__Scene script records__
------------
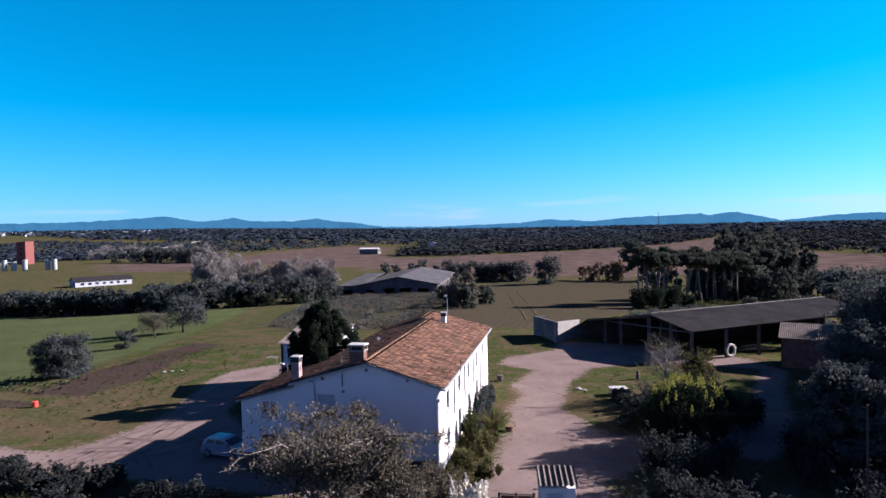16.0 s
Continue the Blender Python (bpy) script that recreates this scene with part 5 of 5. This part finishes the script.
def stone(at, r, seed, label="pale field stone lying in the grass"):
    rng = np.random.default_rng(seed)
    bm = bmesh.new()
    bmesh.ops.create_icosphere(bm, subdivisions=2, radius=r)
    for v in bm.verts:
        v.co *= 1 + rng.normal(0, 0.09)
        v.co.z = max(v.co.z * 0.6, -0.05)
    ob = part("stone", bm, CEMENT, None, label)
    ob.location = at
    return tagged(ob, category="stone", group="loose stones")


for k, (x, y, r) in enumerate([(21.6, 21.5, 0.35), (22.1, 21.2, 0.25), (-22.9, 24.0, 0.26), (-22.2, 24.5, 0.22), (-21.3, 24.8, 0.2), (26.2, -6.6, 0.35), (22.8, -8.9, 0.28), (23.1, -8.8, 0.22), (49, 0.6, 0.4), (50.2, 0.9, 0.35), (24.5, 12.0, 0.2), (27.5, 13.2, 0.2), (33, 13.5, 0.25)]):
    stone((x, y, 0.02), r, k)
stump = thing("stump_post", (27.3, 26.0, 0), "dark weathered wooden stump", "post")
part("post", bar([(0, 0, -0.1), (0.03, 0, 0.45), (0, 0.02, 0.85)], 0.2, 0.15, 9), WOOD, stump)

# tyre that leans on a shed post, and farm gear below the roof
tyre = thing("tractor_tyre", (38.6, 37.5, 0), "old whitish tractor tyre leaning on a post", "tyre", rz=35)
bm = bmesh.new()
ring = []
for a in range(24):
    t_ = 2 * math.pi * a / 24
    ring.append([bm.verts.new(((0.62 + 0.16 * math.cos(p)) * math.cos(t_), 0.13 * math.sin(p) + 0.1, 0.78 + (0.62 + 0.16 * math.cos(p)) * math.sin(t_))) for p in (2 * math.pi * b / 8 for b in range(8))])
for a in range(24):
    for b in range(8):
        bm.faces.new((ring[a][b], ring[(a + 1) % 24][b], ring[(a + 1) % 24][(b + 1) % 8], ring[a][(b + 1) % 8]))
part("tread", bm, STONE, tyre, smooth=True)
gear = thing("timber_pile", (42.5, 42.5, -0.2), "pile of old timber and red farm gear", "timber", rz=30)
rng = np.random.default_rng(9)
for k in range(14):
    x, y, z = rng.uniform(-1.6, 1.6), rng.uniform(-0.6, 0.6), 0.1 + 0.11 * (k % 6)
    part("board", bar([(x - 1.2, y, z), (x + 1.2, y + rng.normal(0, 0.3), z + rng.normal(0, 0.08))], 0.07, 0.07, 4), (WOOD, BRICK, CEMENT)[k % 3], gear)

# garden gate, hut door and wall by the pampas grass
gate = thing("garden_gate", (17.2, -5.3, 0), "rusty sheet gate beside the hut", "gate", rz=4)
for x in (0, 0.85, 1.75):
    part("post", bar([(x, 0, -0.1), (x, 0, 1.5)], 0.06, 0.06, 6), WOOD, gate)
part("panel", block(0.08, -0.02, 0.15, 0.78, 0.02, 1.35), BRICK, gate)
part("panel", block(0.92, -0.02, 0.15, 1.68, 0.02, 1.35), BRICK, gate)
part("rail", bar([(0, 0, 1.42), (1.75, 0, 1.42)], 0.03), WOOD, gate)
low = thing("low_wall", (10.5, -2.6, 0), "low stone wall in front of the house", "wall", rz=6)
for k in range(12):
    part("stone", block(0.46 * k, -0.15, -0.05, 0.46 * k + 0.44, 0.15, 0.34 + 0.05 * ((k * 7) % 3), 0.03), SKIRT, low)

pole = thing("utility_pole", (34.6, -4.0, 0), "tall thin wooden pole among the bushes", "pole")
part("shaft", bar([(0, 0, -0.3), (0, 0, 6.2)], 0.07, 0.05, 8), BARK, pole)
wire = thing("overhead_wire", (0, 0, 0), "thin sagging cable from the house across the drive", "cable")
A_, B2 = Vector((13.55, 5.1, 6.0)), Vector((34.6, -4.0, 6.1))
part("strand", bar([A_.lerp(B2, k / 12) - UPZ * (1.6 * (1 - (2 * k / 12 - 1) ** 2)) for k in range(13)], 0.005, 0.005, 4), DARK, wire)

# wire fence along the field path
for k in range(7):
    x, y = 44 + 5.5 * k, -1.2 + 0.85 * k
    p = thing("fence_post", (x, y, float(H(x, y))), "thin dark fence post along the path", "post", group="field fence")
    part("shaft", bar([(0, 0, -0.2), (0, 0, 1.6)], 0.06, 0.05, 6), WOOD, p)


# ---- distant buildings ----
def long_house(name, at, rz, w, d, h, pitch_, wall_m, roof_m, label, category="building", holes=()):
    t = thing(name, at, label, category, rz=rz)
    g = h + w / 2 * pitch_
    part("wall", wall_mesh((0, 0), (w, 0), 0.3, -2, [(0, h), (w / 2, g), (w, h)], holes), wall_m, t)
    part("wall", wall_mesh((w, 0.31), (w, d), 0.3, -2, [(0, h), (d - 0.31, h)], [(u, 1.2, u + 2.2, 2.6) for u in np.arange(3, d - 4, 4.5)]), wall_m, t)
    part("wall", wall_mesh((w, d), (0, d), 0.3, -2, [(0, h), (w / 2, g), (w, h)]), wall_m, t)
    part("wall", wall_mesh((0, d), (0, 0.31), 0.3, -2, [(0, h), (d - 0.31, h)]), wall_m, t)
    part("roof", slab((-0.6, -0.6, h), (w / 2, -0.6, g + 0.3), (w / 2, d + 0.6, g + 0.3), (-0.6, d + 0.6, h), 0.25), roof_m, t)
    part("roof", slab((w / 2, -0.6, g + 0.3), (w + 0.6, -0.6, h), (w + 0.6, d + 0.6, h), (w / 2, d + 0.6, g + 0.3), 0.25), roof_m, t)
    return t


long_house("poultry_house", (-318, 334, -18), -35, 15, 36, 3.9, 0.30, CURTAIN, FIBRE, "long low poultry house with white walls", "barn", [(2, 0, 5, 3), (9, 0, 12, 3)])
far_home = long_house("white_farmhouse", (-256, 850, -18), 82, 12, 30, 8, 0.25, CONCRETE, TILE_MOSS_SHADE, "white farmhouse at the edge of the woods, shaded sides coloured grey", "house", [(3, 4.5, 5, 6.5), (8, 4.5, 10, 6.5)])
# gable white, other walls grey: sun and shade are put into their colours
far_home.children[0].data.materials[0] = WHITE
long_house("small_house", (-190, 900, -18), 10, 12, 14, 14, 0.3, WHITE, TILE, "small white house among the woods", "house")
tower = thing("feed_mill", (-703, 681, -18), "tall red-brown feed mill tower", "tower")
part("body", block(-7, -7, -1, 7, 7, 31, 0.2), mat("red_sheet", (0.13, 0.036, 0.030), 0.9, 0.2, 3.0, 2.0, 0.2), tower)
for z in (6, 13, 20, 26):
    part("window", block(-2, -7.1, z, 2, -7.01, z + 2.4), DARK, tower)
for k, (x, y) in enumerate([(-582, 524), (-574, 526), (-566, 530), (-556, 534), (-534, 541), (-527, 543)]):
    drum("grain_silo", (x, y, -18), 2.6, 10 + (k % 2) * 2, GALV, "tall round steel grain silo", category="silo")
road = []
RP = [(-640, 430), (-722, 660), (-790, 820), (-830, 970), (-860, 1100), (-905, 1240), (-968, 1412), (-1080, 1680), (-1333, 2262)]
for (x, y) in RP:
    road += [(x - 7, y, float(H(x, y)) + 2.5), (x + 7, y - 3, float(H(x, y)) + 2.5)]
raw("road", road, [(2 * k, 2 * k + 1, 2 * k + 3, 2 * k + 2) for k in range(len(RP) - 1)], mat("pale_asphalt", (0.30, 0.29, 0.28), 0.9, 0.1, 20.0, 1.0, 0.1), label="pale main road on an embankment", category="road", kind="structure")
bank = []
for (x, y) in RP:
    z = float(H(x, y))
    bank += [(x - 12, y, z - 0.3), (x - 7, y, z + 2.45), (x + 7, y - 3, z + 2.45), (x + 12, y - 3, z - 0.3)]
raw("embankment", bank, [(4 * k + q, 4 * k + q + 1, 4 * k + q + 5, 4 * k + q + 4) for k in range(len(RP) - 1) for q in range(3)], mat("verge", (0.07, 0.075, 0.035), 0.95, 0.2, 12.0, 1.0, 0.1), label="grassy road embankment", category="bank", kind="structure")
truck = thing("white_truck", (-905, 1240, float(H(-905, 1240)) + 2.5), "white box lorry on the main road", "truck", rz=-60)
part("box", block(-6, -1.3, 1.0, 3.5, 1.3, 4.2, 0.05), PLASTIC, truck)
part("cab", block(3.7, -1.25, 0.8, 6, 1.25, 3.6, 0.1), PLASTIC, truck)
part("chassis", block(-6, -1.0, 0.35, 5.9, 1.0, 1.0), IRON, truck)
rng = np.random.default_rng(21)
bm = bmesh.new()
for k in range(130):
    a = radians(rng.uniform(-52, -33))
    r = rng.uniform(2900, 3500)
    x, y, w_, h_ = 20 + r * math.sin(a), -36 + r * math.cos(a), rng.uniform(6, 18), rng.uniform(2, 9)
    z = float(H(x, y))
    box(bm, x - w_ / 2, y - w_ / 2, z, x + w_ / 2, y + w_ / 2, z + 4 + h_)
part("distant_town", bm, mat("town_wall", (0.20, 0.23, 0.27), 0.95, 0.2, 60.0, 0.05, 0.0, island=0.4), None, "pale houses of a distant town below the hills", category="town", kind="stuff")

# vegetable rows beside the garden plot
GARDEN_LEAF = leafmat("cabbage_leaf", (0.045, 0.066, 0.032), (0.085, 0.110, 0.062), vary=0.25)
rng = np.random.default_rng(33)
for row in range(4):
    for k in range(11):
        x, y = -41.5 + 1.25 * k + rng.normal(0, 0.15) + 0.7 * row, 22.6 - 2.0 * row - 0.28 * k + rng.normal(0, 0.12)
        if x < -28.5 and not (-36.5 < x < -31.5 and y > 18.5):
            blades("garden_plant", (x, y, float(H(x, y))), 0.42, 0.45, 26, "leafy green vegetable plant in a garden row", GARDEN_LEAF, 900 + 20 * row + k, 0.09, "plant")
------------
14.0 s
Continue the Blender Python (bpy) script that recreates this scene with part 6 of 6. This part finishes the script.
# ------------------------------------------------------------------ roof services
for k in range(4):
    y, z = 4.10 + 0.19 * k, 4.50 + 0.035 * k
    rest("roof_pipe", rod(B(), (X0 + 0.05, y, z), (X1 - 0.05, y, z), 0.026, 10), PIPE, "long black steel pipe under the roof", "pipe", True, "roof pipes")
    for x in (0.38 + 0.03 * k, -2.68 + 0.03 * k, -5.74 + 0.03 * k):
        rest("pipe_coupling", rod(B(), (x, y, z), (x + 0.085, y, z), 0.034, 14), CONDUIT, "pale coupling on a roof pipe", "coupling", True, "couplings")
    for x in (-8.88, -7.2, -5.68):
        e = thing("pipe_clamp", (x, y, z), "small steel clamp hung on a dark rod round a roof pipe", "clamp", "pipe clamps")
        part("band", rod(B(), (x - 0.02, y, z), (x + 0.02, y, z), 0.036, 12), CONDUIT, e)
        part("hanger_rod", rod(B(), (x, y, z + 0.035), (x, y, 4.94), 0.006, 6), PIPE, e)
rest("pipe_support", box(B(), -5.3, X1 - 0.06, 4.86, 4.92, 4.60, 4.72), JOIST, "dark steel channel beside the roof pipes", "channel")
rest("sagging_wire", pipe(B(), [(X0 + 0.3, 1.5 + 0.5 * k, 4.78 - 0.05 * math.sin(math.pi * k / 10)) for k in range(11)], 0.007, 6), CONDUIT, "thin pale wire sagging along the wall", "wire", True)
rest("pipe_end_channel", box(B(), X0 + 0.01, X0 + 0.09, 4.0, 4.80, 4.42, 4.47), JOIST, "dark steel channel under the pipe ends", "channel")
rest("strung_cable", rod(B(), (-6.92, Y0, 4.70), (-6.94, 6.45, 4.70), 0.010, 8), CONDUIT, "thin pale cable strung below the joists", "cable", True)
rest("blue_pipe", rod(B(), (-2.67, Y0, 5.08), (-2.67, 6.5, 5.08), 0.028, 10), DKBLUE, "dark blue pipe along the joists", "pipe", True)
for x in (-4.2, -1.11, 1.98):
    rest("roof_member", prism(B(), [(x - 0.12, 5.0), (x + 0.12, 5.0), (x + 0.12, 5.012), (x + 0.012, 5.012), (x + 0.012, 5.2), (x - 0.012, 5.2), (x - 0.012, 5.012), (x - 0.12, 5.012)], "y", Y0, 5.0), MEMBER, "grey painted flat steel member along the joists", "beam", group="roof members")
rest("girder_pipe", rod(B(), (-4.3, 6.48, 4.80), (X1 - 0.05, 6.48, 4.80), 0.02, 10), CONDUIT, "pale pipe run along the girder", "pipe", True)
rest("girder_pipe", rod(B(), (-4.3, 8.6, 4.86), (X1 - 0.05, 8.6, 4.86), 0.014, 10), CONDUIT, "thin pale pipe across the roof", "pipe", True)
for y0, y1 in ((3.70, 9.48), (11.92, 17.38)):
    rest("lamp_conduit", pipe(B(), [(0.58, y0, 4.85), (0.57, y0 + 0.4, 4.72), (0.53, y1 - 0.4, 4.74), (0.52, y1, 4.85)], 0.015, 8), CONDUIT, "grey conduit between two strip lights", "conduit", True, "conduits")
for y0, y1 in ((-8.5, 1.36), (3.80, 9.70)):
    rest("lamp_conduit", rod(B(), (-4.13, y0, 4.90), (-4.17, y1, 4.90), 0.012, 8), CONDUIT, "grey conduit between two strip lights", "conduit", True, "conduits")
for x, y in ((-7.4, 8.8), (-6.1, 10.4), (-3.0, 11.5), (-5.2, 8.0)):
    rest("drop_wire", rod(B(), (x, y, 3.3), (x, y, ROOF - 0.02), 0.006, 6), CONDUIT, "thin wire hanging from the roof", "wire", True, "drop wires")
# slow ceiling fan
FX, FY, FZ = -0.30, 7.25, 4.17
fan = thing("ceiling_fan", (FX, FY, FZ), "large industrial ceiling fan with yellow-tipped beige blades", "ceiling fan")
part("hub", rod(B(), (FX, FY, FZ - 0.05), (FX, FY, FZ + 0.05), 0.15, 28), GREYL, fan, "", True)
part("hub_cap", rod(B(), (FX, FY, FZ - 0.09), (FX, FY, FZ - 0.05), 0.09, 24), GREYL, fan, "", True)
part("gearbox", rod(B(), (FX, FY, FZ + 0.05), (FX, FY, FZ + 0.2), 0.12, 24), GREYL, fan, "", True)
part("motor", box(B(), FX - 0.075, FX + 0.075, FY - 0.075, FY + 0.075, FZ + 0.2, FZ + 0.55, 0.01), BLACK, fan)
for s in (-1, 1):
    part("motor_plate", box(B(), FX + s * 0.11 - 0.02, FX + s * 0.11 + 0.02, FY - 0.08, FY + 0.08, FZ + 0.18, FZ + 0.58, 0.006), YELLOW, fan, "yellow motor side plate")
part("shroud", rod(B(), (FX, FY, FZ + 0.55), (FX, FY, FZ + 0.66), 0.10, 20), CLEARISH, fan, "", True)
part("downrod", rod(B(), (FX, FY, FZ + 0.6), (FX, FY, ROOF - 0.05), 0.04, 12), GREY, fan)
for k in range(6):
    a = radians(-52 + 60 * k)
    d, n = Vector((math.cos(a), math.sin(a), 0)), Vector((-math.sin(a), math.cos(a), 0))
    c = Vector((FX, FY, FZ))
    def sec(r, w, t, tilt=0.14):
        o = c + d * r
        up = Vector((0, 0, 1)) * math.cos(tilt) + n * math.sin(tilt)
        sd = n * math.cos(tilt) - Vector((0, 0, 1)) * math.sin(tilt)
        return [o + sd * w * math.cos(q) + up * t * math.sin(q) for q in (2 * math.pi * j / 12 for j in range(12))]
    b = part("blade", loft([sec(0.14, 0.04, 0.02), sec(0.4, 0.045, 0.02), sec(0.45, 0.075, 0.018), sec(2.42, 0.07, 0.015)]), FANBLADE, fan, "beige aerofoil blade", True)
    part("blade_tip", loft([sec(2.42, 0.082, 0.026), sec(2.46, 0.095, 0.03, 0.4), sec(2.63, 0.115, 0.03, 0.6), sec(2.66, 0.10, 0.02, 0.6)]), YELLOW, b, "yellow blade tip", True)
------------
__Required work__
From the line with "5. This part finishes the script." through the line with "CEMENT)[k % 3], gear)", set down every line exactly and nothing besides.

__Response to this exercise__
Continue the Blender Python (bpy) script that recreates this scene with part 5 of 5. This part finishes the script.
def stone(at, r, seed, label="pale field stone lying in the grass"):
    rng = np.random.default_rng(seed)
    bm = bmesh.new()
    bmesh.ops.create_icosphere(bm, subdivisions=2, radius=r)
    for v in bm.verts:
        v.co *= 1 + rng.normal(0, 0.09)
        v.co.z = max(v.co.z * 0.6, -0.05)
    ob = part("stone", bm, CEMENT, None, label)
    ob.location = at
    return tagged(ob, category="stone", group="loose stones")


for k, (x, y, r) in enumerate([(21.6, 21.5, 0.35), (22.1, 21.2, 0.25), (-22.9, 24.0, 0.26), (-22.2, 24.5, 0.22), (-21.3, 24.8, 0.2), (26.2, -6.6, 0.35), (22.8, -8.9, 0.28), (23.1, -8.8, 0.22), (49, 0.6, 0.4), (50.2, 0.9, 0.35), (24.5, 12.0, 0.2), (27.5, 13.2, 0.2), (33, 13.5, 0.25)]):
    stone((x, y, 0.02), r, k)
stump = thing("stump_post", (27.3, 26.0, 0), "dark weathered wooden stump", "post")
part("post", bar([(0, 0, -0.1), (0.03, 0, 0.45), (0, 0.02, 0.85)], 0.2, 0.15, 9), WOOD, stump)

# tyre that leans on a shed post, and farm gear below the roof
tyre = thing("tractor_tyre", (38.6, 37.5, 0), "old whitish tractor tyre leaning on a post", "tyre", rz=35)
bm = bmesh.new()
ring = []
for a in range(24):
    t_ = 2 * math.pi * a / 24
    ring.append([bm.verts.new(((0.62 + 0.16 * math.cos(p)) * math.cos(t_), 0.13 * math.sin(p) + 0.1, 0.78 + (0.62 + 0.16 * math.cos(p)) * math.sin(t_))) for p in (2 * math.pi * b / 8 for b in range(8))])
for a in range(24):
    for b in range(8):
        bm.faces.new((ring[a][b], ring[(a + 1) % 24][b], ring[(a + 1) % 24][(b + 1) % 8], ring[a][(b + 1) % 8]))
part("tread", bm, STONE, tyre, smooth=True)
gear = thing("timber_pile", (42.5, 42.5, -0.2), "pile of old timber and red farm gear", "timber", rz=30)
rng = np.random.default_rng(9)
for k in range(14):
    x, y, z = rng.uniform(-1.6, 1.6), rng.uniform(-0.6, 0.6), 0.1 + 0.11 * (k % 6)
    part("board", bar([(x - 1.2, y, z), (x + 1.2, y + rng.normal(0, 0.3), z + rng.normal(0, 0.08))], 0.07, 0.07, 4), (WOOD, BRICK, CEMENT)[k % 3], gear)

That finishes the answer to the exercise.